TASK TO COMPLETE ::
For this exercise, repeat all of the material verbatim apart from its images.

INFORMATION SUPPLIED ::
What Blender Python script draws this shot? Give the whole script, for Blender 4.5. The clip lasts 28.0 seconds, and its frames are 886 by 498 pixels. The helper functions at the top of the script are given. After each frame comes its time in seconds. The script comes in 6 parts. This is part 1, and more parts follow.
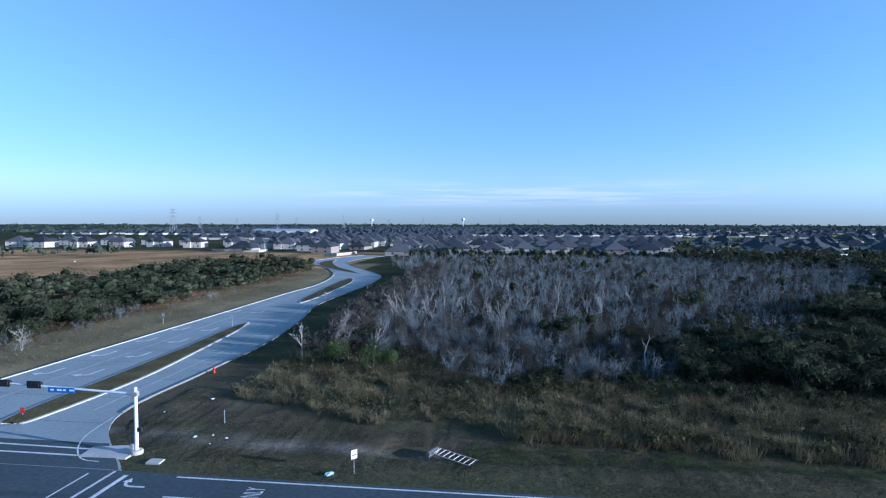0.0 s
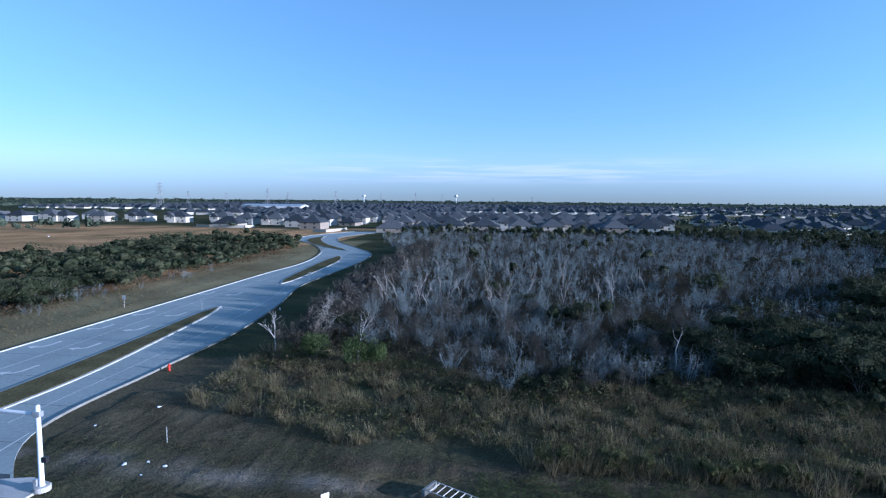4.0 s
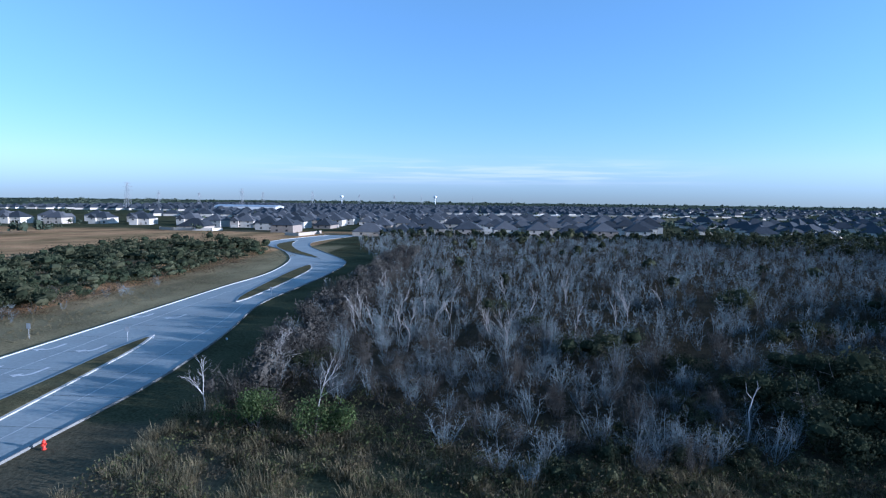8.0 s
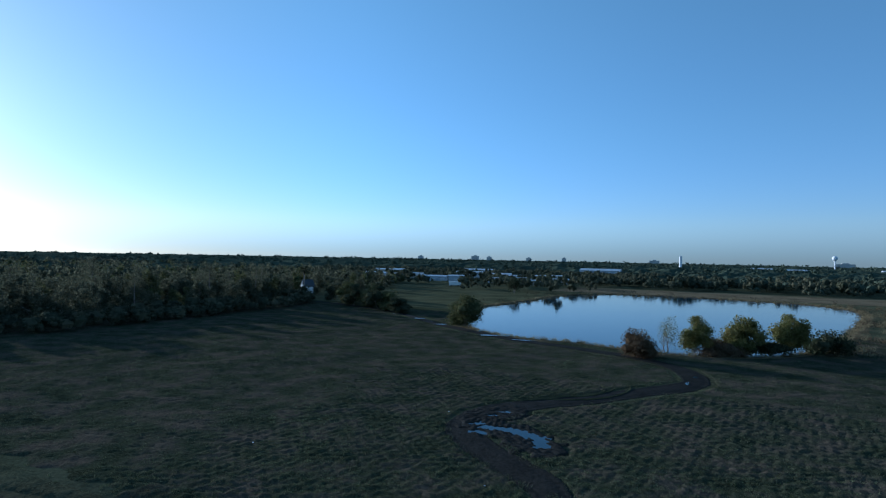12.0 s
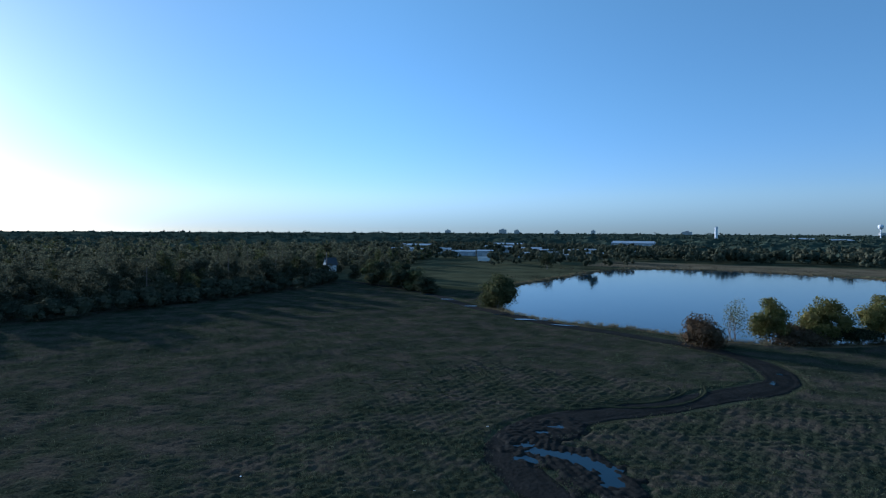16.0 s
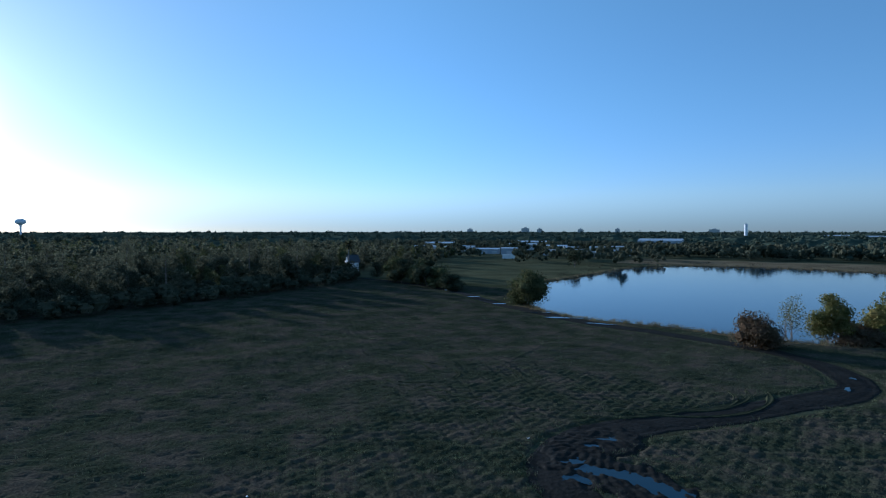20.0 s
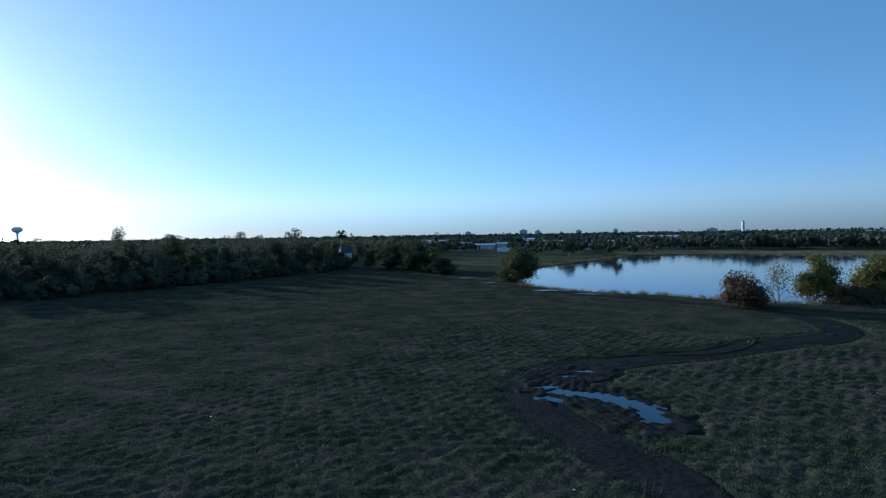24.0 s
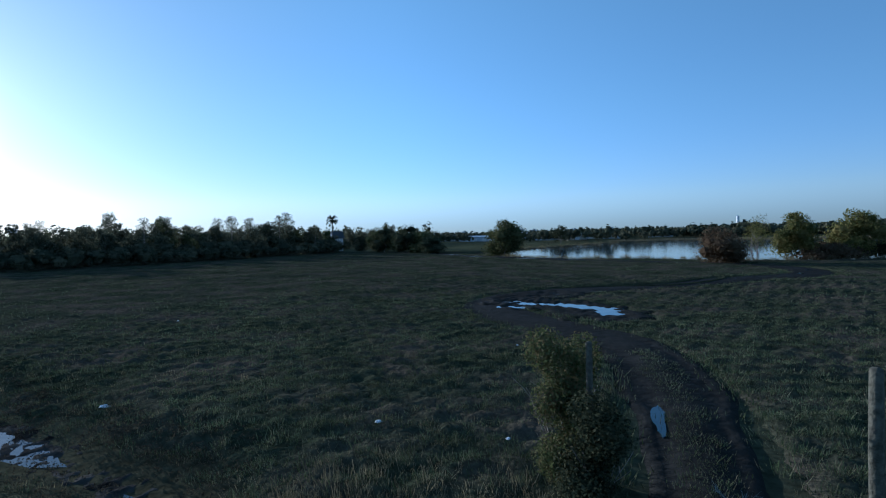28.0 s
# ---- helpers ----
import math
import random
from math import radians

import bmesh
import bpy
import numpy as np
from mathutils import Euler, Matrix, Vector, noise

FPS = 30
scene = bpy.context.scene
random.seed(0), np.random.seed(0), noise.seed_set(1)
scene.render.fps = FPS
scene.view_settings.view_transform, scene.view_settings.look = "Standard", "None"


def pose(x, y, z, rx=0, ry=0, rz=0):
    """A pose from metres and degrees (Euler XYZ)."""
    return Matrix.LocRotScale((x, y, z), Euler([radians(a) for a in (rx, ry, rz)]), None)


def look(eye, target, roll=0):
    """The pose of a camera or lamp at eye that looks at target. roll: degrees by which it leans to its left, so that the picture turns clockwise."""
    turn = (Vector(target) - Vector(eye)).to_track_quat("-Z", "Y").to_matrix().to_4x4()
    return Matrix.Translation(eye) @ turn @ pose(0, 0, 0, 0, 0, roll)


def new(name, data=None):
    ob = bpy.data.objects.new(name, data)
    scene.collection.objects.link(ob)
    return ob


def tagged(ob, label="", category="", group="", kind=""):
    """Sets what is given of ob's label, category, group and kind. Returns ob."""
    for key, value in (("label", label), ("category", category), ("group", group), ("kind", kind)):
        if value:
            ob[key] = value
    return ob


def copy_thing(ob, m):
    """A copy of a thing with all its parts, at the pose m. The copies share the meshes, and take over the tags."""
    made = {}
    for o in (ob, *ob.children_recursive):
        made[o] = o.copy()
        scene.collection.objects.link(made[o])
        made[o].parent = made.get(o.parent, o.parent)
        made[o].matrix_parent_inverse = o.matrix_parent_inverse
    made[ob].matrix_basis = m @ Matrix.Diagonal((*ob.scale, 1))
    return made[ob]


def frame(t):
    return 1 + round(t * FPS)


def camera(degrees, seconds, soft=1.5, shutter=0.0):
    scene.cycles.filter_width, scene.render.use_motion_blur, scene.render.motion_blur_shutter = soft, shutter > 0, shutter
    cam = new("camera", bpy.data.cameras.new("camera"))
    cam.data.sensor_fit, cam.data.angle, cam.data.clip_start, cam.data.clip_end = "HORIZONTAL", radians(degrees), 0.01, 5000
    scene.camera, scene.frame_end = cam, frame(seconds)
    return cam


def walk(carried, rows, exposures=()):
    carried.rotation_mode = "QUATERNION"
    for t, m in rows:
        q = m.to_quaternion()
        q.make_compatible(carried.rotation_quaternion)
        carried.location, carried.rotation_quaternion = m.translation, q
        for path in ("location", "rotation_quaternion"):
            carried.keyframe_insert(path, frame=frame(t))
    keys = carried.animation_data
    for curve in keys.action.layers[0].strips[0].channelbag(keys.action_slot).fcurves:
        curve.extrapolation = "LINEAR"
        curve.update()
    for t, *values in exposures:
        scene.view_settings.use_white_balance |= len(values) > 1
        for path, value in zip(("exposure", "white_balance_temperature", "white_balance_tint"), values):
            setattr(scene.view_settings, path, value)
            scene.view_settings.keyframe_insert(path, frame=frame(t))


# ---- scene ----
cam = camera(77.0, 28.0, soft=1.2)

# seconds, place, heading (turns to the left), pitch, lean
PATH = [
    (0, -8.61, -47.50, 23.67, 6.64, -2.72, 0.10),
    (1, -8.67, -47.83, 23.55, 5.92, -2.89, 0.10),
    (2, -9.06, -46.23, 23.45, 5.49, -3.30, 0.20),
    (2.5, -9.48, -44.25, 23.29, 5.72, -3.70, 0.10),
    (4.5, -11.37, -29.84, 22.97, 5.76, -5.25, 0.70),
    (5, -11.83, -26.09, 23.19, 5.47, -5.08, 0.70),
    (5.5, -12.31, -22.77, 23.46, 5.16, -5.13, 0.70),
    (6, -12.66, -19.96, 23.89, 4.95, -5.16, 0.80),
    (6.5, -13.03, -17.58, 24.06, 4.55, -4.96, 0.60),
    (7, -13.29, -15.72, 24.12, 4.66, -4.93, 0.80),
    (7.5, -13.69, -14.34, 24.05, 4.23, -4.93, 0.80),
    (8, -14.23, -13.20, 23.59, 3.66, -4.99, 0.70),
    (8.5, -14.99, -12.30, 22.78, -22.20, -4.20, 2.84),
    (8.8, -15.44, -11.76, 22.29, -42.94, -4.04, 2.6),
    (9, -15.75, -11.40, 21.96, -55.24, -3.15, 2.75),
    (9.5, -15.36, -10.39, 21.82, -88.74, -1.49, 3.30),
    (10, -15.27, -10.54, 20.96, -120.92, 0.63, 2.20),
    (10.4, -15.77, -12.77, 20.37, -145.12, 1.24, 1.97),
    (10.5, -15.90, -13.32, 20.22, -151.05, 1.52, 1.10),
    (11, -16.25, -13.90, 19.92, -153.63, 1.49, 1.00),
    (11.5, -16.31, -14.09, 19.74, -153.11, 1.38, 0.90),
    (12, -16.34, -14.34, 19.33, -151.94, 0.89, 1.10),
    (12.5, -15.91, -15.10, 18.90, -151.60, 0.95, 1.10),
    (14.5, -12.05, -21.12, 18.87, -151.50, -1.52, 0.50),
    (15, -11.12, -23.02, 19.45, -150.78, -1.72, 0.30),
    (15.5, -10.27, -24.31, 19.90, -149.25, -2.41, 0.10),
    (16, -9.09, -26.27, 19.83, -149.19, -1.80, 0.30),
    (16.5, -7.83, -27.96, 19.97, -149.24, -2.09, 0.10),
    (17, -6.92, -29.09, 20.31, -148.75, -2.09, 0.10),
    (17.5, -6.25, -29.85, 20.64, -148.42, -2.01, -0.00),
    (18, -5.71, -30.43, 20.80, -147.90, -2.12, -0.10),
    (18.5, -5.45, -30.98, 20.61, -147.50, -2.06, -0.10),
    (19, -5.17, -31.22, 20.18, -147.45, -1.86, -0.20),
    (19.5, -4.95, -31.51, 19.38, -147.30, -1.81, -0.30),
    (20, -4.80, -31.43, 18.54, -146.92, -1.89, 0.00),
    (20.5, -4.84, -31.26, 17.90, -146.83, -1.49, 0.20),
    (21, -4.22, -32.36, 17.90, -147.46, -2.09, -0.10),
    (21.5, -4.98, -32.08, 16.34, -147.23, -1.69, -0.80),
    (23.5, -6.12, -32.96, 13.21, -147.07, -1.46, -1.00),
    (24, -6.58, -33.00, 12.22, -147.04, -1.46, -0.90),
    (24.5, -7.18, -32.96, 11.20, -146.96, -1.40, -0.80),
    (25, -7.80, -32.83, 10.28, -146.96, -1.38, -1.00),
    (25.5, -8.35, -32.80, 9.28, -146.98, -1.35, -1.10),
    (26, -8.71, -32.86, 8.35, -147.00, -1.40, -1.30),
    (26.5, -8.98, -32.86, 7.50, -147.10, -1.35, -1.30),
    (27, -9.11, -32.95, 6.63, -147.14, -1.35, -1.20),
    (27.5, -9.15, -33.15, 5.82, -147.19, -1.35, -1.20),
    (28, -9.11, -33.39, 5.55, -147.34, -1.40, -1.40),
]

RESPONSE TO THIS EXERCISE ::
What Blender Python script draws this shot? Give the whole script, for Blender 4.5. The clip lasts 28.0 seconds, and its frames are 886 by 498 pixels. The helper functions at the top of the script are given. After each frame comes its time in seconds. The script comes in 6 parts. This is part 1, and more parts follow.
0.0 s
4.0 s
8.0 s
12.0 s
16.0 s
20.0 s
24.0 s
28.0 s
# ---- helpers ----
import math
import random
from math import radians

import bmesh
import bpy
import numpy as np
from mathutils import Euler, Matrix, Vector, noise

FPS = 30
scene = bpy.context.scene
random.seed(0), np.random.seed(0), noise.seed_set(1)
scene.render.fps = FPS
scene.view_settings.view_transform, scene.view_settings.look = "Standard", "None"


def pose(x, y, z, rx=0, ry=0, rz=0):
    """A pose from metres and degrees (Euler XYZ)."""
    return Matrix.LocRotScale((x, y, z), Euler([radians(a) for a in (rx, ry, rz)]), None)


def look(eye, target, roll=0):
    """The pose of a camera or lamp at eye that looks at target. roll: degrees by which it leans to its left, so that the picture turns clockwise."""
    turn = (Vector(target) - Vector(eye)).to_track_quat("-Z", "Y").to_matrix().to_4x4()
    return Matrix.Translation(eye) @ turn @ pose(0, 0, 0, 0, 0, roll)


def new(name, data=None):
    ob = bpy.data.objects.new(name, data)
    scene.collection.objects.link(ob)
    return ob


def tagged(ob, label="", category="", group="", kind=""):
    """Sets what is given of ob's label, category, group and kind. Returns ob."""
    for key, value in (("label", label), ("category", category), ("group", group), ("kind", kind)):
        if value:
            ob[key] = value
    return ob


def copy_thing(ob, m):
    """A copy of a thing with all its parts, at the pose m. The copies share the meshes, and take over the tags."""
    made = {}
    for o in (ob, *ob.children_recursive):
        made[o] = o.copy()
        scene.collection.objects.link(made[o])
        made[o].parent = made.get(o.parent, o.parent)
        made[o].matrix_parent_inverse = o.matrix_parent_inverse
    made[ob].matrix_basis = m @ Matrix.Diagonal((*ob.scale, 1))
    return made[ob]


def frame(t):
    return 1 + round(t * FPS)


def camera(degrees, seconds, soft=1.5, shutter=0.0):
    scene.cycles.filter_width, scene.render.use_motion_blur, scene.render.motion_blur_shutter = soft, shutter > 0, shutter
    cam = new("camera", bpy.data.cameras.new("camera"))
    cam.data.sensor_fit, cam.data.angle, cam.data.clip_start, cam.data.clip_end = "HORIZONTAL", radians(degrees), 0.01, 5000
    scene.camera, scene.frame_end = cam, frame(seconds)
    return cam


def walk(carried, rows, exposures=()):
    carried.rotation_mode = "QUATERNION"
    for t, m in rows:
        q = m.to_quaternion()
        q.make_compatible(carried.rotation_quaternion)
        carried.location, carried.rotation_quaternion = m.translation, q
        for path in ("location", "rotation_quaternion"):
            carried.keyframe_insert(path, frame=frame(t))
    keys = carried.animation_data
    for curve in keys.action.layers[0].strips[0].channelbag(keys.action_slot).fcurves:
        curve.extrapolation = "LINEAR"
        curve.update()
    for t, *values in exposures:
        scene.view_settings.use_white_balance |= len(values) > 1
        for path, value in zip(("exposure", "white_balance_temperature", "white_balance_tint"), values):
            setattr(scene.view_settings, path, value)
            scene.view_settings.keyframe_insert(path, frame=frame(t))


# ---- scene ----
cam = camera(77.0, 28.0, soft=1.2)

# seconds, place, heading (turns to the left), pitch, lean
PATH = [
    (0, -8.61, -47.50, 23.67, 6.64, -2.72, 0.10),
    (1, -8.67, -47.83, 23.55, 5.92, -2.89, 0.10),
    (2, -9.06, -46.23, 23.45, 5.49, -3.30, 0.20),
    (2.5, -9.48, -44.25, 23.29, 5.72, -3.70, 0.10),
    (4.5, -11.37, -29.84, 22.97, 5.76, -5.25, 0.70),
    (5, -11.83, -26.09, 23.19, 5.47, -5.08, 0.70),
    (5.5, -12.31, -22.77, 23.46, 5.16, -5.13, 0.70),
    (6, -12.66, -19.96, 23.89, 4.95, -5.16, 0.80),
    (6.5, -13.03, -17.58, 24.06, 4.55, -4.96, 0.60),
    (7, -13.29, -15.72, 24.12, 4.66, -4.93, 0.80),
    (7.5, -13.69, -14.34, 24.05, 4.23, -4.93, 0.80),
    (8, -14.23, -13.20, 23.59, 3.66, -4.99, 0.70),
    (8.5, -14.99, -12.30, 22.78, -22.20, -4.20, 2.84),
    (8.8, -15.44, -11.76, 22.29, -42.94, -4.04, 2.6),
    (9, -15.75, -11.40, 21.96, -55.24, -3.15, 2.75),
    (9.5, -15.36, -10.39, 21.82, -88.74, -1.49, 3.30),
    (10, -15.27, -10.54, 20.96, -120.92, 0.63, 2.20),
    (10.4, -15.77, -12.77, 20.37, -145.12, 1.24, 1.97),
    (10.5, -15.90, -13.32, 20.22, -151.05, 1.52, 1.10),
    (11, -16.25, -13.90, 19.92, -153.63, 1.49, 1.00),
    (11.5, -16.31, -14.09, 19.74, -153.11, 1.38, 0.90),
    (12, -16.34, -14.34, 19.33, -151.94, 0.89, 1.10),
    (12.5, -15.91, -15.10, 18.90, -151.60, 0.95, 1.10),
    (14.5, -12.05, -21.12, 18.87, -151.50, -1.52, 0.50),
    (15, -11.12, -23.02, 19.45, -150.78, -1.72, 0.30),
    (15.5, -10.27, -24.31, 19.90, -149.25, -2.41, 0.10),
    (16, -9.09, -26.27, 19.83, -149.19, -1.80, 0.30),
    (16.5, -7.83, -27.96, 19.97, -149.24, -2.09, 0.10),
    (17, -6.92, -29.09, 20.31, -148.75, -2.09, 0.10),
    (17.5, -6.25, -29.85, 20.64, -148.42, -2.01, -0.00),
    (18, -5.71, -30.43, 20.80, -147.90, -2.12, -0.10),
    (18.5, -5.45, -30.98, 20.61, -147.50, -2.06, -0.10),
    (19, -5.17, -31.22, 20.18, -147.45, -1.86, -0.20),
    (19.5, -4.95, -31.51, 19.38, -147.30, -1.81, -0.30),
    (20, -4.80, -31.43, 18.54, -146.92, -1.89, 0.00),
    (20.5, -4.84, -31.26, 17.90, -146.83, -1.49, 0.20),
    (21, -4.22, -32.36, 17.90, -147.46, -2.09, -0.10),
    (21.5, -4.98, -32.08, 16.34, -147.23, -1.69, -0.80),
    (23.5, -6.12, -32.96, 13.21, -147.07, -1.46, -1.00),
    (24, -6.58, -33.00, 12.22, -147.04, -1.46, -0.90),
    (24.5, -7.18, -32.96, 11.20, -146.96, -1.40, -0.80),
    (25, -7.80, -32.83, 10.28, -146.96, -1.38, -1.00),
    (25.5, -8.35, -32.80, 9.28, -146.98, -1.35, -1.10),
    (26, -8.71, -32.86, 8.35, -147.00, -1.40, -1.30),
    (26.5, -8.98, -32.86, 7.50, -147.10, -1.35, -1.30),
    (27, -9.11, -32.95, 6.63, -147.14, -1.35, -1.20),
    (27.5, -9.15, -33.15, 5.82, -147.19, -1.35, -1.20),
    (28, -9.11, -33.39, 5.55, -147.34, -1.40, -1.40),
]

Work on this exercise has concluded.